Q: What drives you to do what you do?
A: I really enjoy what I do. The challenges of learning about new ideas and devices and then developing training solutions to pass that knowledge on to others is a real blast. I joke about coming to Marcraft from the classroom so that I could torture more students more effectively. That’s a funny way of saying that I could affect more people’s lives where I am now. If you use one of my products and it gets you and your family into a better or more enjoyable career, what could match that?
It also doesn’t hurt that I find computers and IT-related material interesting. I don’t play computer games but I do like to see what can be done with technology to make things easier and better.
In addition, I like the people that I work with in this industry. I have met enough truly interesting people and done enough truly interesting things since I came into this business to write a novel (and I just might if technical writing gets boring someday). The names will have to be changed to protect me.
Q: How do you keep up with all the changes?
A: Customers, committees, trade publications, the Internet.

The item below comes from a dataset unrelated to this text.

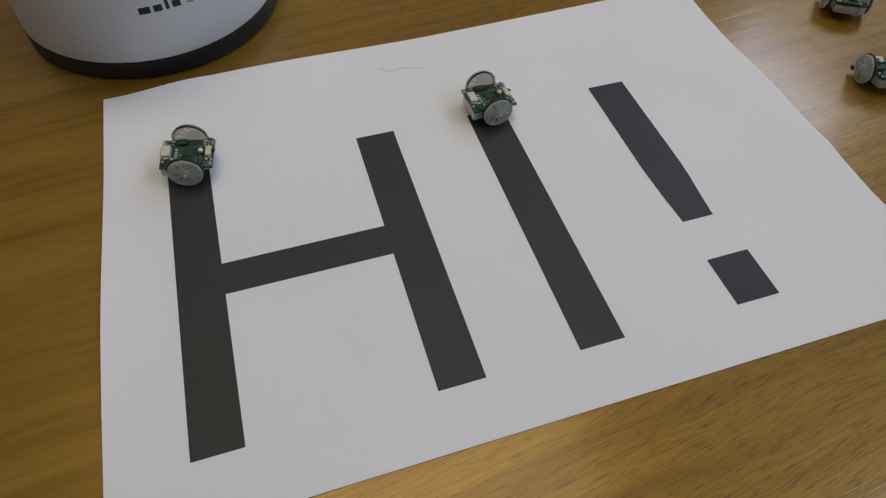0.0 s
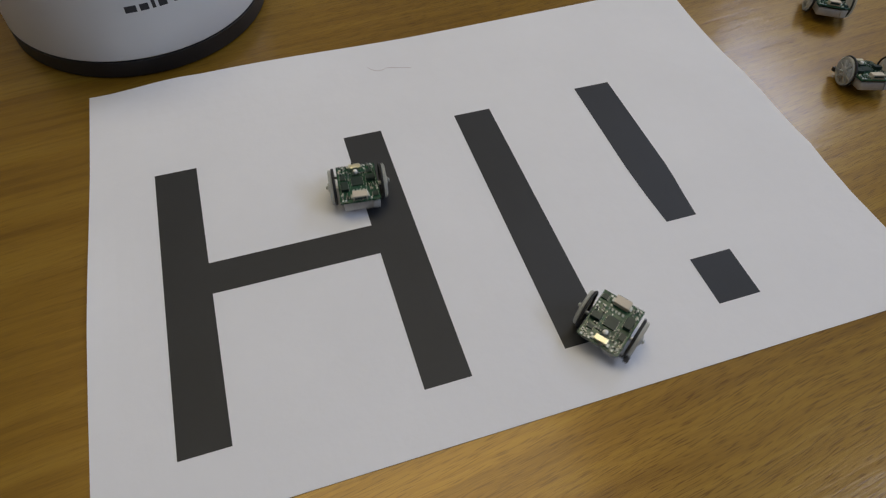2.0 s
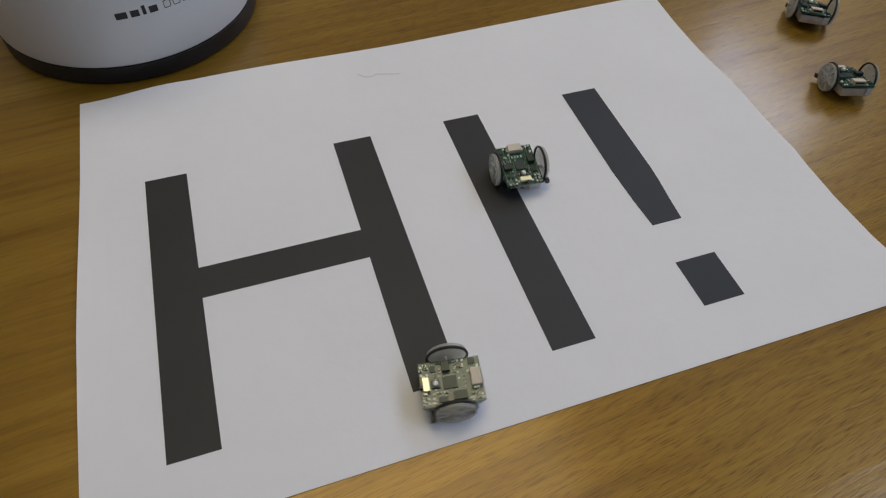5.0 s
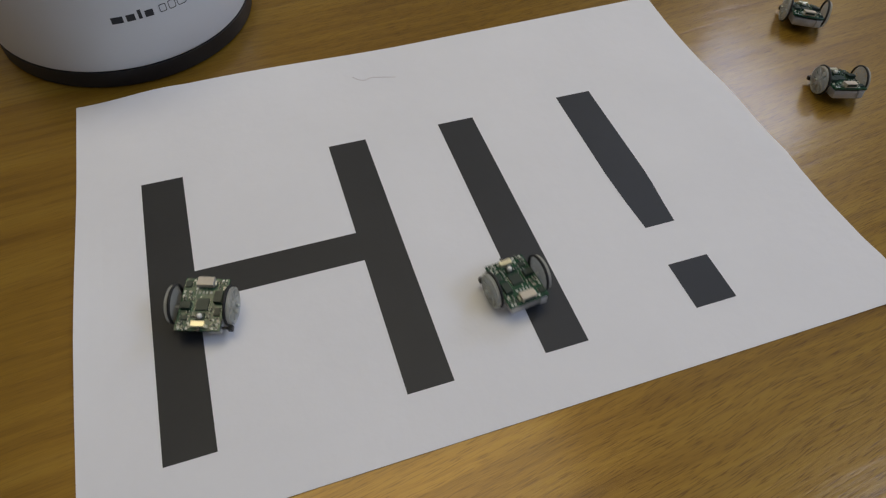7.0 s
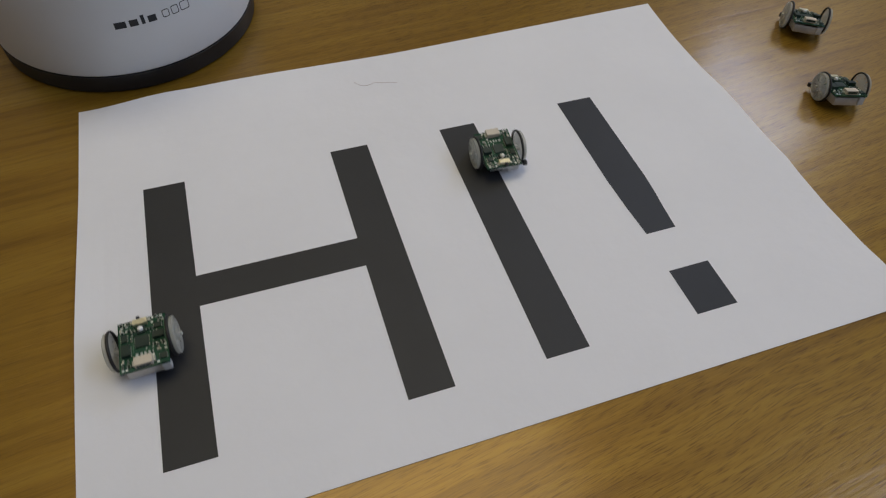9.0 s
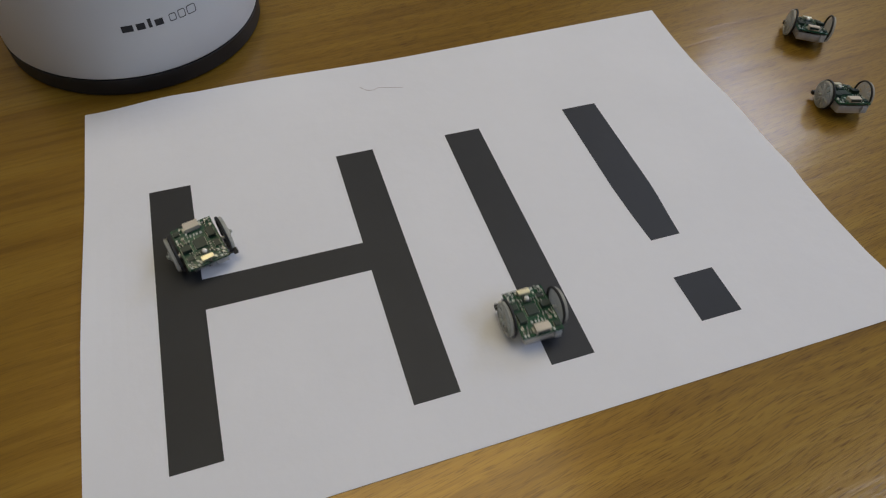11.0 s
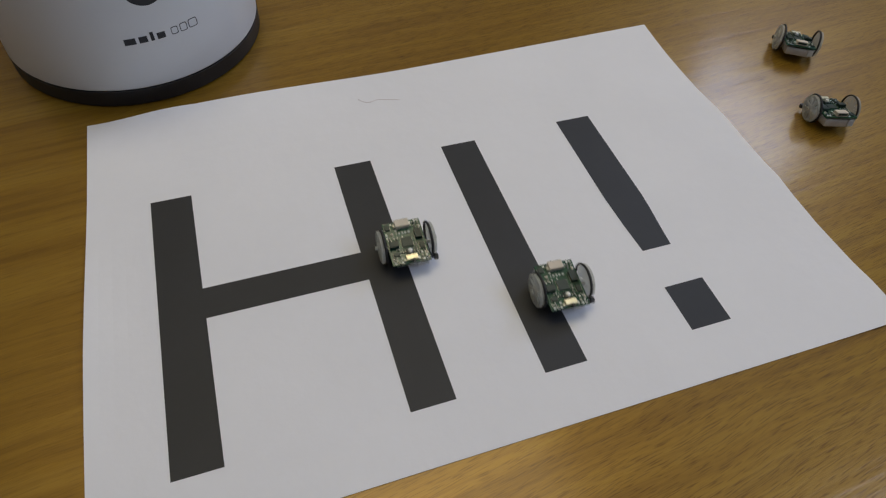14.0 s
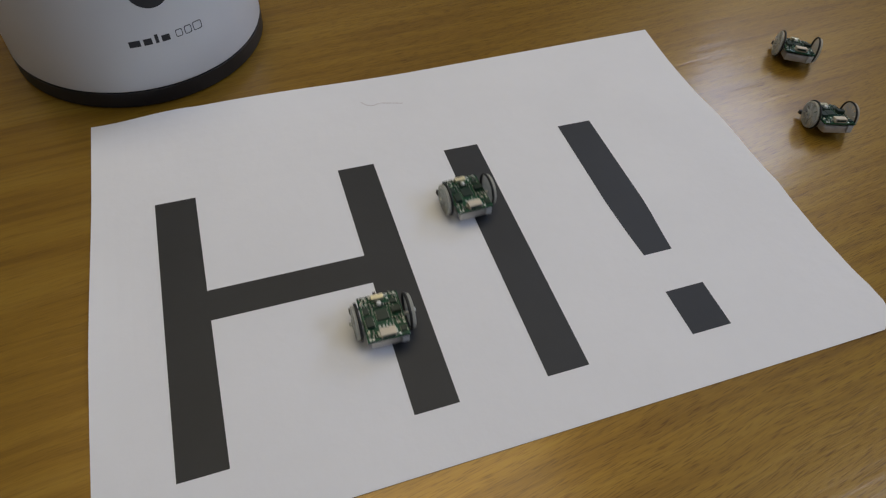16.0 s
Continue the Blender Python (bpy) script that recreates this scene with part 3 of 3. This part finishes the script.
# rows of seconds, millimetres east and north on the sheet, and heading in degrees
H_ROBOT = [
    (0, 36.3, 146.5, -10), (0.2, 42.2, 142.1, -64), (0.5, 44, 121.2, -97), (0.7, 44.2, 107.8, -87),
    (1, 49.9, 95.9, -26), (1.2, 62.3, 94.3, -2), (1.5, 82.1, 93.8, -1), (1.7, 96.6, 91.5, 9),
    (2, 104.4, 109.5, 84), (2.2, 103.3, 119, 94), (2.5, 105.2, 139.6, 68), (2.7, 110.5, 141.1, 11),
    (3, 120.8, 142.7, -50), (3.2, 123.9, 123.6, -89), (3.5, 123.9, 106.6, -92), (3.7, 124.1, 94, -92),
    (4, 123.7, 72.8, -95), (4.2, 123.5, 56.1, -90), (4.47, 125.4, 37.4, -95), (4.77, 121.1, 21.6, -124),
    (4.97, 118.4, 17.2, -181), (5.27, 106.8, 22.1, -243), (5.57, 104.7, 42.8, -267), (5.77, 103.5, 56, -271),
    (6.05, 100.8, 71, -232), (6.3, 89.2, 77.9, -172), (6.5, 75.9, 77.8, -174), (6.7, 60.6, 77.9, -172),
    (7, 45.3, 72.0, -109), (7.2, 45.5, 56.5, -95), (7.3, 43.8, 48.3, -82), (7.5, 44.1, 35.6, -86), (7.7, 41.8, 22.9, -99),
    (8, 37.8, 18.9, -180), (8.2, 28.4, 18.9, -213), (8.5, 25.0, 35.7, -261), (8.7, 24.9, 46.3, -262),
    (9, 24.5, 64.4, -268), (9.2, 23.8, 77.5, -271), (9.5, 24.3, 100.1, -271), (9.8, 25.7, 122.8, -274),
    (10.02, 27.8, 139, -308), (10.25, 36.4, 146.6, -369), (10.45, 42.2, 142.1, -424), (10.75, 44, 121.2, -457),
    (10.95, 44.2, 107.8, -447), (11.3, 53.4, 95.6, -371), (11.5, 66.3, 94.0, -368), (11.7, 82.9, 93.1, -354),
    (12, 98.6, 95.0, -338), (12.2, 103.9, 104.3, -281), (12.5, 104.2, 128.7, -258), (12.7, 104.3, 139.9, -291),
    (13, 116, 146.4, -370), (13.2, 125.4, 141.9, -444), (13.5, 123.7, 126.4, -456), (13.7, 122.5, 107.8, -447),
    (14, 123.2, 87.4, -452), (14.2, 122.6, 71.7, -447), (14.5, 123.4, 51.3, -449), (14.7, 125.4, 37.4, -455),
    (15, 122.1, 22.1, -489), (15.2, 118.4, 17.2, -541), (15.5, 105.4, 23.5, -600), (15.8, 104.7, 42.8, -627),
    (16, 104.1, 58.2, -631),
]
I_ROBOT = [
    (0, 167.0, 144.4, 4), (0.2, 173.9, 139.3, -55), (0.5, 174.9, 123.2, -92), (0.7, 174.5, 107.3, -93),
    (1, 174.5, 88.4, -97), (1.2, 174.8, 71.2, -87), (1.5, 174.2, 49.0, -90), (1.7, 175.1, 33.9, -89),
    (2, 173.3, 22.2, -144), (2.2, 166.4, 20.1, -186), (2.5, 155.4, 27.4, -241), (2.7, 155.5, 38.2, -276),
    (3, 155.2, 66.8, -267), (3.2, 156, 82.2, -270), (3.5, 154.9, 109.0, -268), (3.7, 156.8, 125.3, -280),
    (4, 158.4, 140.8, -328), (4.2, 165.6, 145.3, -358), (4.37, 173.1, 147.9, -388), (4.67, 174.6, 122.7, -456),
    (4.87, 175.5, 108.4, -457), (5.17, 176.5, 90.8, -453), (5.37, 174.5, 74.3, -453), (5.67, 174.6, 50.4, -458),
    (5.87, 174.8, 35, -449), (6.17, 173.1, 21.2, -470), (6.3, 172.5, 17.6, -523), (6.5, 161.6, 19.7, -558),
    (6.7, 157.6, 23.9, -614), (7, 155.7, 48.1, -624), (7.2, 155.7, 64.9, -630), (7.5, 155.8, 91.4, -627),
    (7.7, 155.2, 106.8, -639), (8, 155.3, 131.4, -630), (8.2, 155.4, 141.4, -669), (8.5, 170.4, 146.1, -728),
    (8.7, 175.3, 138.8, -785), (9, 174.8, 117.3, -813), (9.2, 174.6, 102.9, -808), (9.4, 176.5, 90.8, -810),
    (9.58, 174.5, 74.4, -813), (9.86, 174.6, 50.5, -818), (10.05, 174.8, 35, -809), (10.33, 173, 20.1, -830),
    (10.41, 171.6, 17.6, -875), (10.51, 172.4, 20.3, -923), (10.79, 157.6, 23.4, -973), (10.98, 155.9, 36.5, -990),
    (11.3, 156, 61, -990), (11.5, 155.2, 78.4, -990), (11.7, 155.6, 94.3, -987), (12, 155.3, 121.0, -992),
    (12.2, 154.3, 138.8, -997), (12.5, 162.3, 145.4, -1089), (12.7, 173.1, 147.9, -1105), (13, 175.1, 125.4, -1175),
    (13.2, 175.5, 108.4, -1177), (13.5, 175.7, 91.2, -1178), (13.7, 174.5, 74.3, -1173), (14, 175.3, 50.3, -1173),
    (14.2, 174.8, 35, -1169), (14.5, 174.5, 20.1, -1189), (14.6, 171.6, 17.6, -1235), (14.7, 172.4, 20.3, -1283),
    (15, 157.6, 23.4, -1333), (15.2, 155.2, 36, -1350), (15.5, 155.0, 64.2, -1348), (15.8, 155.4, 88.8, -1343),
    (16, 155.4, 107.9, -1348),
]


def robot_pose(x, y, heading):
    return pose(x * MM, y * MM, lift(x * MM, y * MM) * 0.6, 0, 0, heading)


room()
table()
printed_sheet()
loose_thread()
round_box()
line_robot = robot()
tagged(line_robot, "green two-wheeled micro robot driving along the printed H", "robot", "micro robots")
second_robot = copy_thing(line_robot, robot_pose(*I_ROBOT[0][1:]))
tagged(second_robot, "green two-wheeled micro robot driving along the printed I")


def parked_pose(x, y, heading):
    """At rest a robot leans on its nose about the wheel axle."""
    return pose(x, y, TABLE_Z + AXLE, 0, 0, heading) @ pose(0, 0, 0, 0, 9) @ pose(0, 0, -AXLE)


PARKED = "parked green two-wheeled micro robot standing on bare wood"
tagged(copy_thing(line_robot, parked_pose(0.3764, 0.1652, 57)), PARKED)
tagged(copy_thing(line_robot, parked_pose(0.3552, 0.1106, 73)), PARKED)


def drive(thing, rows):
    """Keys a robot along its rows, and rolls its wheels by the way that each one goes."""
    walk(thing, [(t, robot_pose(x, y, a)) for t, x, y, a in rows])
    wheels = sorted((o for o in thing.children if o.name.startswith("wheel")), key=lambda o: o.location.y)
    ts, xs, ys, hs = (np.array(c, float) for c in zip(*rows))
    angles = [0.0, 0.0]
    turns = {w: [(0.0, pose(0, w.location.y, AXLE))] for w in wheels}
    for k in range(1, 161):
        t0, t1 = (k - 1) / 10, k / 10
        (x0, x1), (y0, y1), (h0, h1) = (np.interp((t0, t1), ts, v) for v in (xs, ys, hs))
        mid = radians((h0 + h1) / 2)
        ahead = (x1 - x0) * math.cos(mid) + (y1 - y0) * math.sin(mid)
        for n, w in enumerate(wheels):
            go = (ahead - radians(h1 - h0) * w.location.y / MM) / (WHEEL_R / MM)
            angles[n] += max(-80.0, min(80.0, math.degrees(go)))
            turns[w].append((t1, pose(0, w.location.y, AXLE) @ pose(0, 0, 0, 0, angles[n], 0)))
    for w in wheels:
        walk(w, turns[w])


def motions():
    drive(line_robot, H_ROBOT)
    drive(second_robot, I_ROBOT)


motions()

As I mentioned above, I work with truly interesting people. Some are designers and engineers while others are teachers and administrators, but they all have ideas about new ways to teach and new products they would like to see developed. I get to listen to those ideas and weave them into products and product lines. I get to build off their energies
Q: If you were doing this interview, what five questions would you ask of someone in your position and what would be your answers?
A: Q1: Where is IT going?
Q2: How does certification help individuals?
Q4: What are the best certifications to have?
Q5: How do we make certifications better at providing workers that can actually do the job
they are certified for?
Q: Charles, thank you again for your time, and consideration in doing this interview.
A: My pleasure. Thank you for giving me this forum to express my opinions.